Given exercise ->
Going from the top of the data below, give again each line through the one containing "(0.58, 0.55, 0.48)))]", both ends kept.

Data ->
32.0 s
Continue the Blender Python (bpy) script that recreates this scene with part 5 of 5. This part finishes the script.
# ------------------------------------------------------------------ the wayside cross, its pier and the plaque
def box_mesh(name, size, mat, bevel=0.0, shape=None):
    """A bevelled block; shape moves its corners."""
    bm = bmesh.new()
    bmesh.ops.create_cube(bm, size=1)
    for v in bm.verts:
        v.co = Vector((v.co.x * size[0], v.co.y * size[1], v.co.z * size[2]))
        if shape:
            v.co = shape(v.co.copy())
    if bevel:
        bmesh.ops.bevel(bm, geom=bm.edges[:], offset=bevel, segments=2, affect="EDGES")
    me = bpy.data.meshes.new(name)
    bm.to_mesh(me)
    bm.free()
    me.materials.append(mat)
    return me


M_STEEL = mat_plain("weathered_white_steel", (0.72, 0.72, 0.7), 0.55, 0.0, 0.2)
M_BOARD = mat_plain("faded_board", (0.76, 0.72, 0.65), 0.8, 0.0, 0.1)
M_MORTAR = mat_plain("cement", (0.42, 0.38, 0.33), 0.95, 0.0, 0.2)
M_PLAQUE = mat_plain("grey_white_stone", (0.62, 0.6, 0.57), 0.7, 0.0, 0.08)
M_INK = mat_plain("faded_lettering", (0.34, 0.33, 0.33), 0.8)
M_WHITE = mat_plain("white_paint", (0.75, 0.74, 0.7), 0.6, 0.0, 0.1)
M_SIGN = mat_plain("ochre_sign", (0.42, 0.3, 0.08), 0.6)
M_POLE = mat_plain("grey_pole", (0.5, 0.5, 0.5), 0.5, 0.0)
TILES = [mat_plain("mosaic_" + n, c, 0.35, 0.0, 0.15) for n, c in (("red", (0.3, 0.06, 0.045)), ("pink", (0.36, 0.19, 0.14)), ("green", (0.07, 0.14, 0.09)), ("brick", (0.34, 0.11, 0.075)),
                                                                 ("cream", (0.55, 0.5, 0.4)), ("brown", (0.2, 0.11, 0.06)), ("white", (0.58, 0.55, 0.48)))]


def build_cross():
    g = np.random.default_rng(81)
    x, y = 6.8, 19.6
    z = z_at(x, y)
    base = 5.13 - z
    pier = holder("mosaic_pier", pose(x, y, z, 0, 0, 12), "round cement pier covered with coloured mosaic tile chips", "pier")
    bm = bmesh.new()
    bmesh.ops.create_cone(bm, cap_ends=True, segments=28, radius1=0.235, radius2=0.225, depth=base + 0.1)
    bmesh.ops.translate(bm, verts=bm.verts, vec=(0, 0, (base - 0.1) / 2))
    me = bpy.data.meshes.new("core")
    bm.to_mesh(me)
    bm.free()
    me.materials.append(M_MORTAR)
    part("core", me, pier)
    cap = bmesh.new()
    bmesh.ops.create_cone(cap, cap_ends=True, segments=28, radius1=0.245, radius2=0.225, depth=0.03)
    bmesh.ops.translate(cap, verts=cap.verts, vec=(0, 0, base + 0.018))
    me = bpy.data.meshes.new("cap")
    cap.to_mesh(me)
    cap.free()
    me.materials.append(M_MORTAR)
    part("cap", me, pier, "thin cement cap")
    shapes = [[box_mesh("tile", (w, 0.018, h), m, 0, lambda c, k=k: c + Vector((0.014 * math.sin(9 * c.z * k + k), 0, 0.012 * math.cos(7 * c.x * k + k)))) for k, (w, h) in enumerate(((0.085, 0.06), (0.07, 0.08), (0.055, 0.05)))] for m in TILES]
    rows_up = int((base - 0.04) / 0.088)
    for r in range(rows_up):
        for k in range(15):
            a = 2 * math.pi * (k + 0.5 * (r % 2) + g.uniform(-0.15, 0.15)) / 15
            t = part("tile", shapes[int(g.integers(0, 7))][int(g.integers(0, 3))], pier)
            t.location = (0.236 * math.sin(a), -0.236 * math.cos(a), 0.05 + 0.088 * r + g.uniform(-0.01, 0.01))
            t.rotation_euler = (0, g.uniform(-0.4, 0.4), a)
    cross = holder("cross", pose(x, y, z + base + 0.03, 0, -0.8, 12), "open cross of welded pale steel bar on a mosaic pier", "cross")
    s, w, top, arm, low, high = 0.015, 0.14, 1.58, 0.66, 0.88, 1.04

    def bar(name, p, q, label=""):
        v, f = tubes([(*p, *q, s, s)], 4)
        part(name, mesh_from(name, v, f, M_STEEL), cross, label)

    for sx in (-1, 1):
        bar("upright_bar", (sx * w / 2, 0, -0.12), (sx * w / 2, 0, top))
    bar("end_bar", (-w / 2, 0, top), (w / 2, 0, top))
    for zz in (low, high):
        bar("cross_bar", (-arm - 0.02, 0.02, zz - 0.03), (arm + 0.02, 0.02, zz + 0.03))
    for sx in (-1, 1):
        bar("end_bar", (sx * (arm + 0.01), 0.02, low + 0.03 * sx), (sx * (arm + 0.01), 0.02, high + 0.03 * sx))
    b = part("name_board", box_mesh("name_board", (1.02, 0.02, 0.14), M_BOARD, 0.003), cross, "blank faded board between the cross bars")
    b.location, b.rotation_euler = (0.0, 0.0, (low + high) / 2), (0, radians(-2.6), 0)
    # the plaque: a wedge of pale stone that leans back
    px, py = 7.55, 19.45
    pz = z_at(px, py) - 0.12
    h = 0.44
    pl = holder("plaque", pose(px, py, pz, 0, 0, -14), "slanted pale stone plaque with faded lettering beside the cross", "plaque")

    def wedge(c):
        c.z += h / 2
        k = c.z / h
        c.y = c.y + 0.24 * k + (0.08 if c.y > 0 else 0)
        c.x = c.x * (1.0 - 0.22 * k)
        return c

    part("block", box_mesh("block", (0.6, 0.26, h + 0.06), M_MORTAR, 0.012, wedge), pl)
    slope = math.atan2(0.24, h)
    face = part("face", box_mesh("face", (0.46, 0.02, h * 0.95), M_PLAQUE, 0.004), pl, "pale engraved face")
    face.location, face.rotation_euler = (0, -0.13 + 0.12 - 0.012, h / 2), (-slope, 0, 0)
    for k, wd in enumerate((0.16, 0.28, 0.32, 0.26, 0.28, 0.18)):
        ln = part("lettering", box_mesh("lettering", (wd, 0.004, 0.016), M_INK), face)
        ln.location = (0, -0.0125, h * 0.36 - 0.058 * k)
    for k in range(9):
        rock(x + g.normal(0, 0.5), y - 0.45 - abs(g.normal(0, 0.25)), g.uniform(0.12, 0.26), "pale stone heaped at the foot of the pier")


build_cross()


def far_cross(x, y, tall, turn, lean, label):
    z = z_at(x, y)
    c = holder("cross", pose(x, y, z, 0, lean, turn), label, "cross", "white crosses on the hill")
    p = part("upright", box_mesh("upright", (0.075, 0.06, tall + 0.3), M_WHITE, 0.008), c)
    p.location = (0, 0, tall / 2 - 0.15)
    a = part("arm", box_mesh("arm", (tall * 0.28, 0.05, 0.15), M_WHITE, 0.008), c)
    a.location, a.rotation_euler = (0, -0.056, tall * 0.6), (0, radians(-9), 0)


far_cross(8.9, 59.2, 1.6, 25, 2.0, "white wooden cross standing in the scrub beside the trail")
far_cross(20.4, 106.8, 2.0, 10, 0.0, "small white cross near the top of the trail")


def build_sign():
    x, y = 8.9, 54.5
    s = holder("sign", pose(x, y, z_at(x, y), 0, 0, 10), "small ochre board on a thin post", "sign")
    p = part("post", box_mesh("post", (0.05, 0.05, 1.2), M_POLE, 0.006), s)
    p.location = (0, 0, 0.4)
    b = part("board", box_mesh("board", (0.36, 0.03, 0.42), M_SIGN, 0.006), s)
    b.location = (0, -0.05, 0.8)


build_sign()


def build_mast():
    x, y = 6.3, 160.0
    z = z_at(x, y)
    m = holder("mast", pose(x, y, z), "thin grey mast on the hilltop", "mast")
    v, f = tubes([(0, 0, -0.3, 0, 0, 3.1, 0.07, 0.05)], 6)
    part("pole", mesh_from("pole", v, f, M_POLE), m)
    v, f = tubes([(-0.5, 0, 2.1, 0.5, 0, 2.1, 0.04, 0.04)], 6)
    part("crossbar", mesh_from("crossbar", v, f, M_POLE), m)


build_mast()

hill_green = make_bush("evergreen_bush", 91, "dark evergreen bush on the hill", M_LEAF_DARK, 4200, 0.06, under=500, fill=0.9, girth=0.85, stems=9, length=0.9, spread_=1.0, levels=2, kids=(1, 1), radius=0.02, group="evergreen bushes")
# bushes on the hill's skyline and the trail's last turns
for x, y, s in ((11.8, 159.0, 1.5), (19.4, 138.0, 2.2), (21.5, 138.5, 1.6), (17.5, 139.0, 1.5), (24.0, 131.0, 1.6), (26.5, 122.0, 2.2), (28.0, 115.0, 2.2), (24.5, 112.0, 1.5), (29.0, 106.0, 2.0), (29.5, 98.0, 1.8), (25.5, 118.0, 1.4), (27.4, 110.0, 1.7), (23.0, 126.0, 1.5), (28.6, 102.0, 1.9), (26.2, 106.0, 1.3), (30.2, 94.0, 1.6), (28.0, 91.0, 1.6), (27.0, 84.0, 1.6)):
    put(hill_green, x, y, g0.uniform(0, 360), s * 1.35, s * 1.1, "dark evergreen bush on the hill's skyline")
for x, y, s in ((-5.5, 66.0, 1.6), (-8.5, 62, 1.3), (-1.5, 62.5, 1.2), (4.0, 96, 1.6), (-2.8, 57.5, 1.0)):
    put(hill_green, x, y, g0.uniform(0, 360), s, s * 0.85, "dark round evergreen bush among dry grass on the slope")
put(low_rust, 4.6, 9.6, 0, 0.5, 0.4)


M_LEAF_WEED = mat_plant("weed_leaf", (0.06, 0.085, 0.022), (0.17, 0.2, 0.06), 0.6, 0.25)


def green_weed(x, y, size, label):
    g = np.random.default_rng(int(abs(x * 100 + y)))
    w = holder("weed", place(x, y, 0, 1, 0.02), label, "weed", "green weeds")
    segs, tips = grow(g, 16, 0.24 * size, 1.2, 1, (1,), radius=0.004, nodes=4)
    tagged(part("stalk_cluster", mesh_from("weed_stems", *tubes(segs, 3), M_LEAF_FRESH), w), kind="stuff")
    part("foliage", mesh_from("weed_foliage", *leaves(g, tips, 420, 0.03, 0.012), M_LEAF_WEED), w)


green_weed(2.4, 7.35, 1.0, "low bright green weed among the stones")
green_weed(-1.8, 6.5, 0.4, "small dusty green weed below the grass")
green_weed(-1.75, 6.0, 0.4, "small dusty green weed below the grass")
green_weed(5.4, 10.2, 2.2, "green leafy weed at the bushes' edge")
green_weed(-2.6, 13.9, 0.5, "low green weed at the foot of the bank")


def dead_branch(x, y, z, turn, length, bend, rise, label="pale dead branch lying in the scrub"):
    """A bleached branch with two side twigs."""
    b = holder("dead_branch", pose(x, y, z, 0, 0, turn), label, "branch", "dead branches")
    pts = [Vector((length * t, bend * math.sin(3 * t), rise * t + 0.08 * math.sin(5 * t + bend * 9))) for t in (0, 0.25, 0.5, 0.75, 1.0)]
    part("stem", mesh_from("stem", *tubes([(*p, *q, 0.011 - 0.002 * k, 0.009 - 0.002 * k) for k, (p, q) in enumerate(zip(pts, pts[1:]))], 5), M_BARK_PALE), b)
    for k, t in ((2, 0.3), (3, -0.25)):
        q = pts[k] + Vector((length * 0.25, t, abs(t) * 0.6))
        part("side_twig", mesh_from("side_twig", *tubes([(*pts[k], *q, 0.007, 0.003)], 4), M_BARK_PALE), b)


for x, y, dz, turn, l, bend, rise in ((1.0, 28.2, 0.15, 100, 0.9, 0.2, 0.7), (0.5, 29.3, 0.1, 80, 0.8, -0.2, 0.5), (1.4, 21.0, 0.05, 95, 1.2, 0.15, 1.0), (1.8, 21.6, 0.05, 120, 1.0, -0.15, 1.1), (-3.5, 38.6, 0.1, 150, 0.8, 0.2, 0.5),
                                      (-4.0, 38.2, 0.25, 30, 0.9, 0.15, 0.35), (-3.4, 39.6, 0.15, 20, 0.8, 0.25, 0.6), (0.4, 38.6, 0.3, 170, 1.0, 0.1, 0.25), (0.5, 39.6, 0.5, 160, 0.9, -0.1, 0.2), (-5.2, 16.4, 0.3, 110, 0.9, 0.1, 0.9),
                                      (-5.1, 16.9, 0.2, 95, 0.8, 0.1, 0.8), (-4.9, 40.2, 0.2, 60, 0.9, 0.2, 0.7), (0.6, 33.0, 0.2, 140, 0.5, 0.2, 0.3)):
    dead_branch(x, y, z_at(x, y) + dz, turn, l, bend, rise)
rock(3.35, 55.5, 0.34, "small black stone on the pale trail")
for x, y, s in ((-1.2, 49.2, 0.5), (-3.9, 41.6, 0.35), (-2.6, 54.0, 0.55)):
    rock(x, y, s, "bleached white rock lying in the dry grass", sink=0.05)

Solved exercise ->
32.0 s
Continue the Blender Python (bpy) script that recreates this scene with part 5 of 5. This part finishes the script.
# ------------------------------------------------------------------ the wayside cross, its pier and the plaque
def box_mesh(name, size, mat, bevel=0.0, shape=None):
    """A bevelled block; shape moves its corners."""
    bm = bmesh.new()
    bmesh.ops.create_cube(bm, size=1)
    for v in bm.verts:
        v.co = Vector((v.co.x * size[0], v.co.y * size[1], v.co.z * size[2]))
        if shape:
            v.co = shape(v.co.copy())
    if bevel:
        bmesh.ops.bevel(bm, geom=bm.edges[:], offset=bevel, segments=2, affect="EDGES")
    me = bpy.data.meshes.new(name)
    bm.to_mesh(me)
    bm.free()
    me.materials.append(mat)
    return me


M_STEEL = mat_plain("weathered_white_steel", (0.72, 0.72, 0.7), 0.55, 0.0, 0.2)
M_BOARD = mat_plain("faded_board", (0.76, 0.72, 0.65), 0.8, 0.0, 0.1)
M_MORTAR = mat_plain("cement", (0.42, 0.38, 0.33), 0.95, 0.0, 0.2)
M_PLAQUE = mat_plain("grey_white_stone", (0.62, 0.6, 0.57), 0.7, 0.0, 0.08)
M_INK = mat_plain("faded_lettering", (0.34, 0.33, 0.33), 0.8)
M_WHITE = mat_plain("white_paint", (0.75, 0.74, 0.7), 0.6, 0.0, 0.1)
M_SIGN = mat_plain("ochre_sign", (0.42, 0.3, 0.08), 0.6)
M_POLE = mat_plain("grey_pole", (0.5, 0.5, 0.5), 0.5, 0.0)
TILES = [mat_plain("mosaic_" + n, c, 0.35, 0.0, 0.15) for n, c in (("red", (0.3, 0.06, 0.045)), ("pink", (0.36, 0.19, 0.14)), ("green", (0.07, 0.14, 0.09)), ("brick", (0.34, 0.11, 0.075)),
                                                                 ("cream", (0.55, 0.5, 0.4)), ("brown", (0.2, 0.11, 0.06)), ("white", (0.58, 0.55, 0.48)))]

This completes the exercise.